Another big cringe for me was the way I saw how "supporting a family in crisis" can look from the point of view of someone in that family. Fundraisers, candlelight vigils, kind words, cards from strangers: I saw them all from a point of view I wasn't comfortable seeing them from. I already second- and third- and fourth-guess so much, adding this kind of material sends me for a bit of a spin. But on the other hand, I felt like it was done in a way that let me appreciate the added perspective without feeling attacked and accused for good intentions.

And this is a huge thing for me: the story line resolved.

So! In short! I don't know if I recommend it or not. It wasn't the cheery/entertaining kind of book, it was the thought-provoking kind---but so many of the thoughts it was provoking were kind of downers. But I was glad I read them. So.

11 comments:

Nik-Nak said...

I read a book over the weekend and I pretty much NEED for you to read it too. I think you could discuss it SO WELL.
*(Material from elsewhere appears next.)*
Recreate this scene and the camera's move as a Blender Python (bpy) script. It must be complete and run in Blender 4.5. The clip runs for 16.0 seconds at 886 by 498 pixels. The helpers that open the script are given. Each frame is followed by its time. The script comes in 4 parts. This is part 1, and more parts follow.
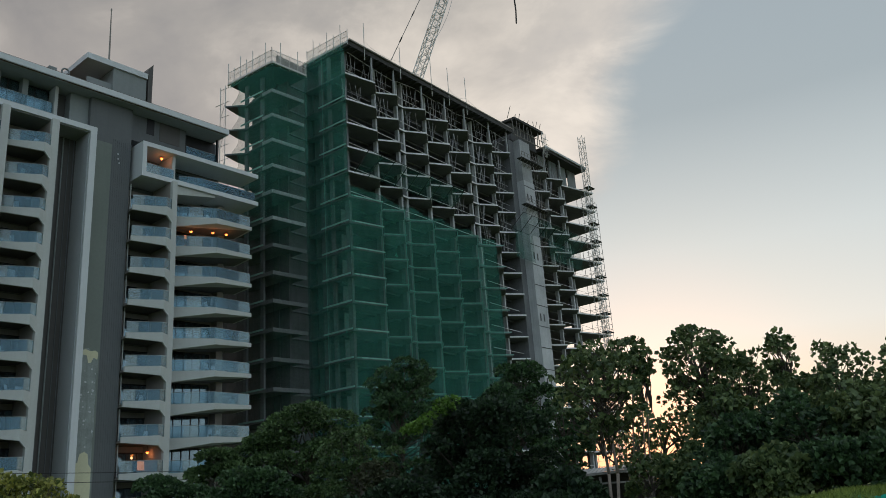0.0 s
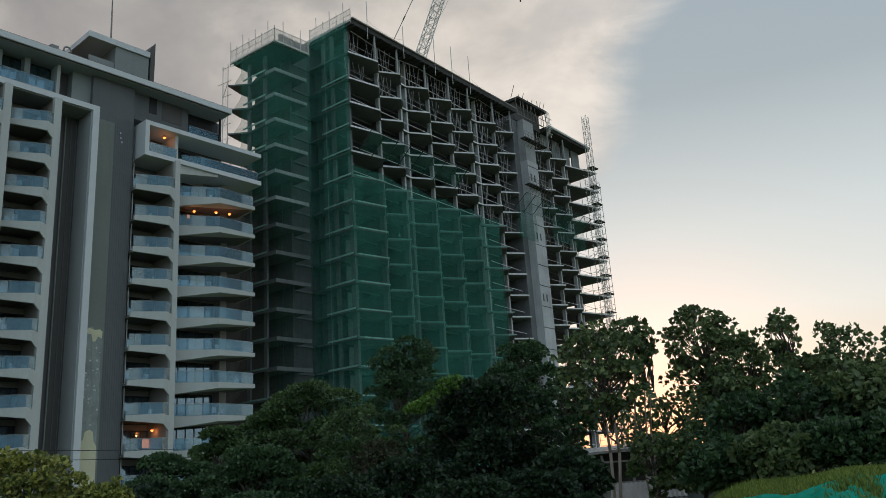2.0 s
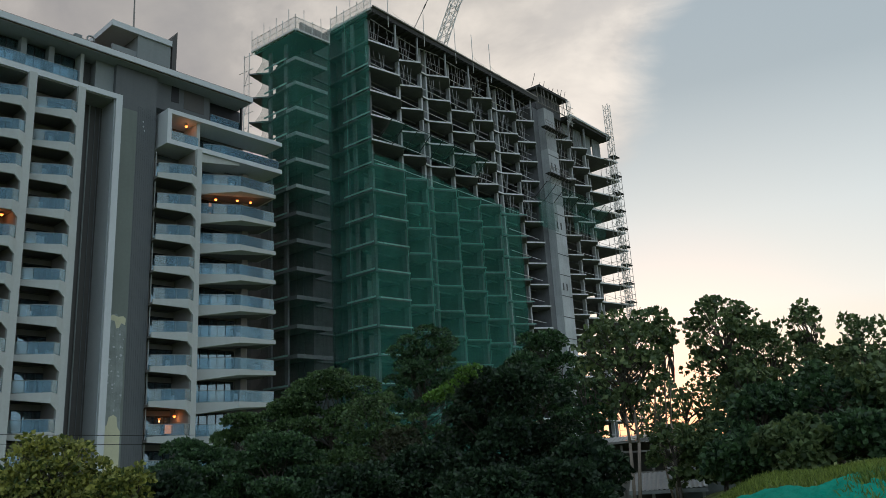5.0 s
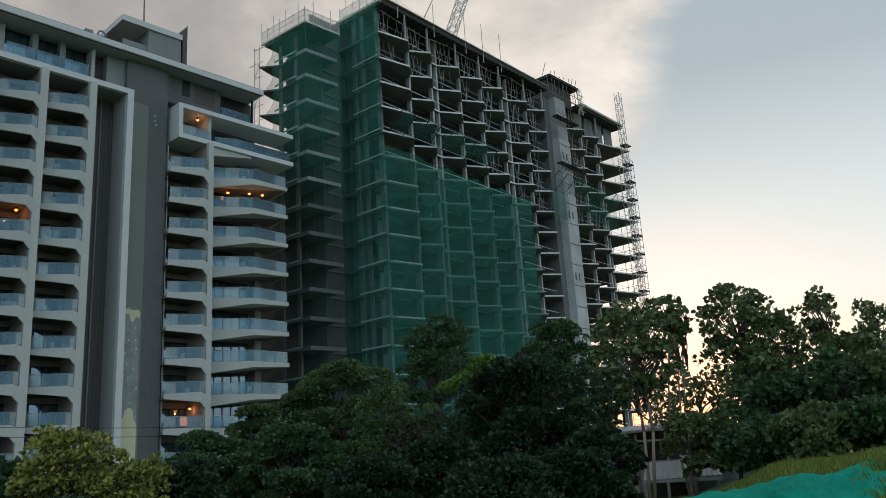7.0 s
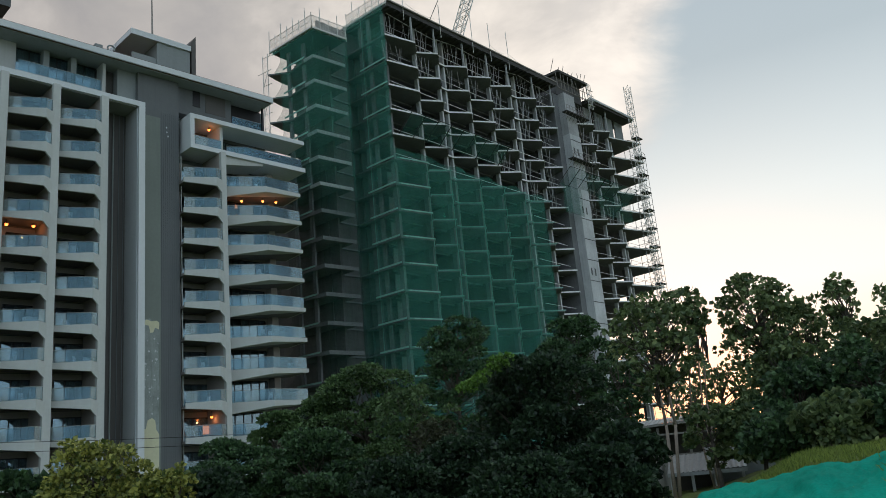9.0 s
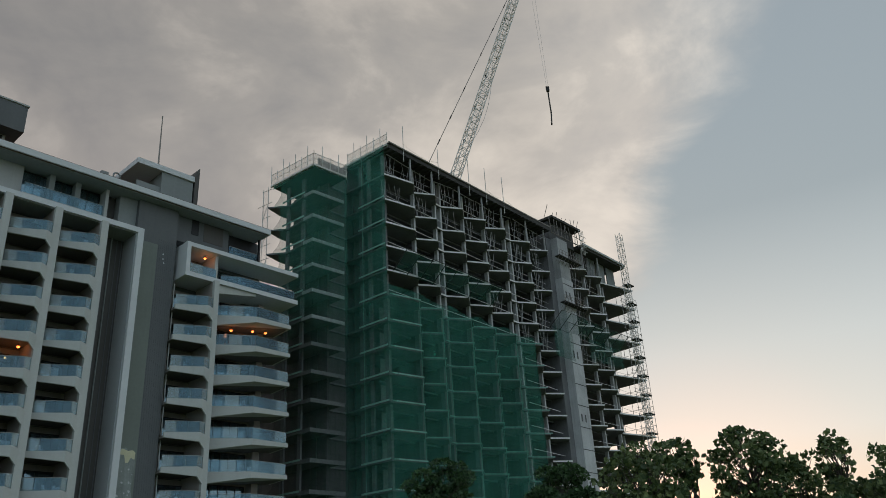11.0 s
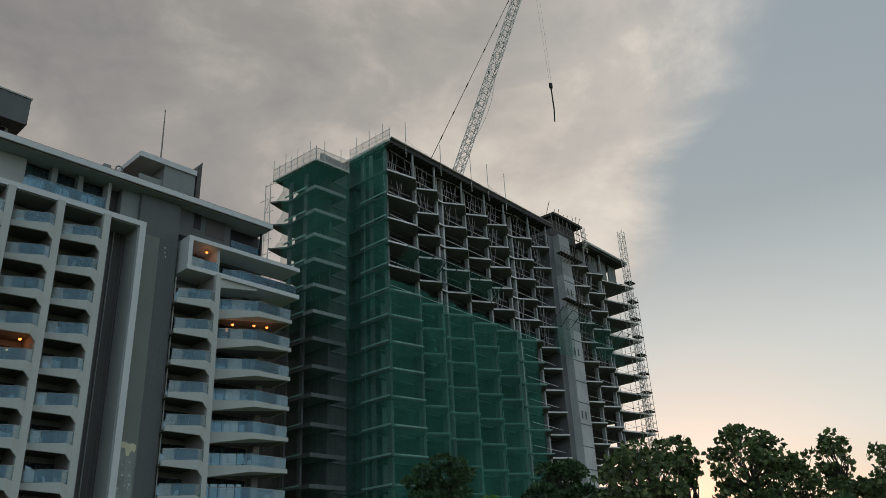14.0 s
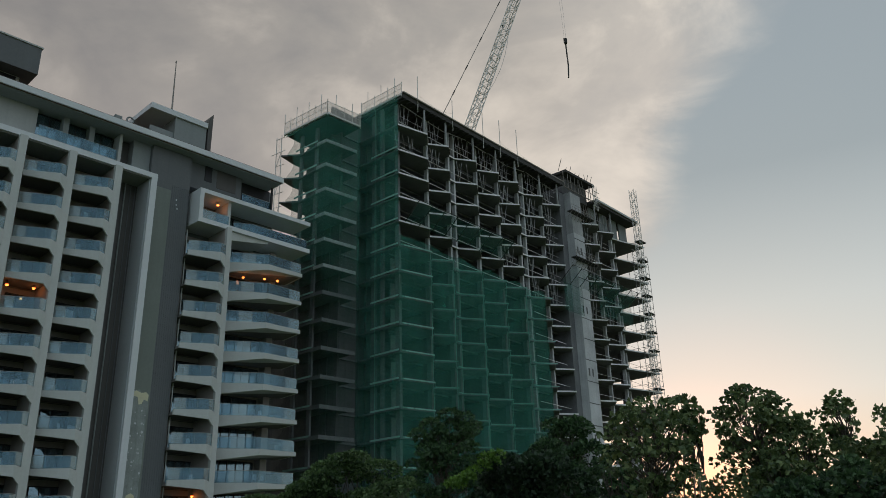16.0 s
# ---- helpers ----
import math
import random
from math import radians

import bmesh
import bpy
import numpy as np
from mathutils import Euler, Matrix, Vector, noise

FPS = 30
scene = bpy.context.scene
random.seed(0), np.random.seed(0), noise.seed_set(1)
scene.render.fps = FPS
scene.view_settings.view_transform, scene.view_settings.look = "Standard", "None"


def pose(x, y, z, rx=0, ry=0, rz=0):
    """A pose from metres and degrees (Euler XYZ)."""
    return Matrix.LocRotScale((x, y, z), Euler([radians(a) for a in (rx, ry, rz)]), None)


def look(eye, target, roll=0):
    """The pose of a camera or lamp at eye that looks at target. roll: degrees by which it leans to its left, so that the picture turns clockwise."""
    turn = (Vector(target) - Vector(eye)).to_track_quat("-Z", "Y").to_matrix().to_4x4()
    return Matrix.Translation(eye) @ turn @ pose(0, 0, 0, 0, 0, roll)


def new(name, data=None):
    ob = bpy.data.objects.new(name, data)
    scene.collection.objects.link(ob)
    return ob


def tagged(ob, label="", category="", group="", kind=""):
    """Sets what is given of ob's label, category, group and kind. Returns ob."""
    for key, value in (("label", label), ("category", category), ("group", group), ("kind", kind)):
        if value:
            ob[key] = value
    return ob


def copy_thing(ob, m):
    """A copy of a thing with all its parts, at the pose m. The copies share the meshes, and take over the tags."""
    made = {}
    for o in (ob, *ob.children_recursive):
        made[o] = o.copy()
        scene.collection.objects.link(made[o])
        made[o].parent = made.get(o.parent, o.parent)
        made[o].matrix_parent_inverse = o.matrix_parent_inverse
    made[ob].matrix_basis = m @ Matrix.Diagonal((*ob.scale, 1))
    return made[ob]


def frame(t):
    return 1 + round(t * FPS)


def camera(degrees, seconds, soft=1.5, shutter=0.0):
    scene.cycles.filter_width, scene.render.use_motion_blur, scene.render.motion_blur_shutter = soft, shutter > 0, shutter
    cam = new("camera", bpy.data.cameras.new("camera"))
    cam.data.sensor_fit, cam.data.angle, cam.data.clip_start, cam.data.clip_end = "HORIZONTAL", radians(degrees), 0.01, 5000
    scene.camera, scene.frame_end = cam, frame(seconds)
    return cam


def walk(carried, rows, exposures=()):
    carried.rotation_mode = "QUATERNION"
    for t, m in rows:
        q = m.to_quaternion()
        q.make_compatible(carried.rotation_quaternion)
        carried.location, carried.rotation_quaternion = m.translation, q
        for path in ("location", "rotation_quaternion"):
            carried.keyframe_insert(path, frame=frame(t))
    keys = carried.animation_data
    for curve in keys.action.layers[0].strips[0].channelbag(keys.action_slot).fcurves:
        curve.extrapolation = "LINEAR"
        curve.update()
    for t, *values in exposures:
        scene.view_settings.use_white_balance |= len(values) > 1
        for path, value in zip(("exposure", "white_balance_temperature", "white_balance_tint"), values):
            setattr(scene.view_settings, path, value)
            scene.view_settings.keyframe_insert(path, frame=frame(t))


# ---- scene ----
# camera: a person standing at the roadside, turning the phone
cam = camera(57.13, 16.0, soft=0.7)
EYE = 1.6
ROWS = [
    (0.0, 107.660, 3.930, 1.250),
    (0.5, 107.557, 3.855, 1.334),
    (1.0, 106.958, 3.782, 1.385),
    (1.5, 106.484, 3.756, 1.366),
    (2.0, 106.258, 3.756, 1.421),
    (2.5, 106.063, 3.704, 1.481),
    (3.0, 105.825, 3.629, 1.704),
    (3.5, 105.748, 3.566, 1.860),
    (4.0, 105.817, 3.425, 2.403),
    (6.3, 105.153, 3.162, 2.827),
    (6.5, 105.162, 3.646, 2.829),
    (7.0, 104.961, 3.503, 3.670),
    (7.5, 105.056, 3.310, 4.240),
    (8.0, 105.116, 3.156, 4.176),
    (8.5, 105.130, 3.961, 4.581),
    (9.0, 105.107, 5.286, 5.215),
    (9.5, 106.789, 3.371, 4.149),
    (9.7, 109.323, 3.126, 3.182),
    (11.8, 115.081, 3.221, 4.065),
    (12.0, 115.096, 3.253, 3.903),
    (12.5, 114.996, 3.068, 3.880),
    (13.0, 114.938, 2.986, 3.842),
    (13.5, 114.816, 2.797, 3.842),
    (14.0, 114.421, 2.677, 3.737),
    (14.5, 111.485, 1.126, 3.210),
    (15.0, 111.087, 0.689, 3.048),
    (15.5, 111.300, 1.210, 3.385),
    (16.0, 111.353, 1.605, 4.067),
]
walk(cam, [(t, pose(0, 0, EYE, rx, ry, rz)) for t, rx, ry, rz in ROWS],
     [(0.0, 0.21, 6400, 10), (1.0, 0.20, 6380, 10), (3.0, 0.30, 6300, 10), (7.0, 0.38, 6300, 10), (7.6, 0.54, 6280, 10), (9.0, 0.53, 6300, 10), (9.7, 0.38, 6300, 10), (11.8, 0.02, 6480, 10), (14.0, 0.03, 6480, 10), (16.0, 0.03, 6480, 10)])

# world: evening sky, sun just above the horizon behind the trees
SUN_AZ, SUN_EL = radians(12.5), radians(3.0)
sun_dir = Vector((math.sin(SUN_AZ) * math.cos(SUN_EL), math.cos(SUN_AZ) * math.cos(SUN_EL), math.sin(SUN_EL)))


class Nodes:
    """Short hand for a node tree."""

    def __init__(self, tree):
        self.tree = tree
        tree.nodes.clear()

    def add(self, kind, ins=None, **props):
        n = self.tree.nodes.new(kind)
        for k, v in props.items():
            setattr(n, k, v)
        for k, v in (ins or {}).items():
            s = n.inputs[k]
            if isinstance(v, bpy.types.NodeSocket):
                self.tree.links.new(v, s)
            else:
                s.default_value = v
        return n

    def math(self, op, a, b=0.0, clamp=False):
        return self.add("ShaderNodeMath", {0: a, 1: b}, operation=op, use_clamp=clamp).outputs[0]

    def mix(self, fac, a, b, blend="MIX"):
        n = self.add("ShaderNodeMix", {0: fac, 6: a, 7: b}, data_type="RGBA", blend_type=blend)
        return n.outputs[2]

    def ramp(self, fac, stops, ease="LINEAR"):
        n = self.add("ShaderNodeValToRGB", {0: fac})
        n.color_ramp.interpolation = ease
        el = n.color_ramp.elements
        while len(el) < len(stops):
            el.new(0.5)
        for e, (p, c) in zip(el, stops):
            e.position, e.color = p, (*c, 1) if len(c) == 3 else c
        return n.outputs[0]

    def noise(self, vec, scale, detail=4.0, rough=0.55, dist=0.0):
        return self.add("ShaderNodeTexNoise", {"Vector": vec, "Scale": scale, "Detail": detail, "Roughness": rough, "Distortion": dist}).outputs[0]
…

Jodi Piccoult Sing You Home. It is probably the best book I have ever read. It spins together divorce, fertility issues and IVF, homosexual marriage, religion, everything you could imagine. I never knew where the story was taking me at any point and for that reason I read it in two days. I'd love to see your take on it.

Misty said...

"...how it doesn't really matter if the parental behavior is totally justified, it's still harming the kids."

Knife to the gut. That is pretty freaking profound, you know.

Swistle said...

Misty- ME TOO. It made me feel sick to think about it---and kind of hopeless, too, since sometimes there's no solution to it, it just has to happen that way. Urg.

JeannetteLS said...

well. Thank YOU so much. Yet another book to put on the list. Great review. I want to read it, but know that I have to read it when I can deal with the subject matter. And it DOES sound as if the page upon page of little happening may have recreated some of their experience. I agree with Misty's comment as well.

Like I needed yet another book to read when I have so many to read... but haven't. Sigh...

You should send your review to the publisher of the book--or put it on Amazon or something. It will sell copies of the thing!

Cayt said...

Dear Swistle, I love your book reviews. I still think frequently about Geek Love and keep intending to get it, but the bookshop where I saw it is run by someone to whom I made overtures of friendship and was shot down in a fairly cruel way (which on the one hand, great, I'm glad I know she's capable of acting like that before I invest emotionally in friendship, but on the other hand, that ruined both the nice thoughts about her as a person and the experience of buying books at that particular bookshop) and so I'm not sure if I'll get past those associations with that book.

ssm said...

I never know what to do with books like this. One the one hand, books with conflict are inherently well-paced, but on the other hand, i don't like being uncomfortable and for a lack of a better term, completely clenched throughout a book. But if I avvoid books like this (and Room, which I am still scared of), I'm only left with books where nothing happens and fluffy YA and...meh. This is all to say that I *want* to read this book, because ever since you recommended Suzanne Finnamore I trust your taste completely, but, but...the clenching. I don't know. (And right now I am still stuck reading _The Hobbit_, huuurl.)

Nicole said...

That DOES sound a bit cringe-y. I had this experience while reading Shantaram, in that I felt if something didn't change soon, I would just have to give up. This was when the main character was in an Indian prison. You can probably imagine the descriptions. I was like, if he doesn't get out of this prison soon, THIS BOOK IS DEAD TO ME.

Saly said...

Your reviews always make me want to just go out and get the book! Immediately. I just started Dear American Airlines. I'll let you know what I think.

This one sounds like my kind of book though. I'm gonna keep it in mind.

Suburban Correspondent said...

I think this review just took ambivalence to new heights!

Liz said...

I read this book because your review intrigued me, but I don't feel ambivalent about it. For me I simply didn't like it in the end. I didn't like the choices the author made. Plain and simple.
Different thought. Do authors ever send you books to review?

Swistle said...

Liz- I always turn them down: I've found I can only review books if I choose them myself. Otherwise I can't bear to say anything negative!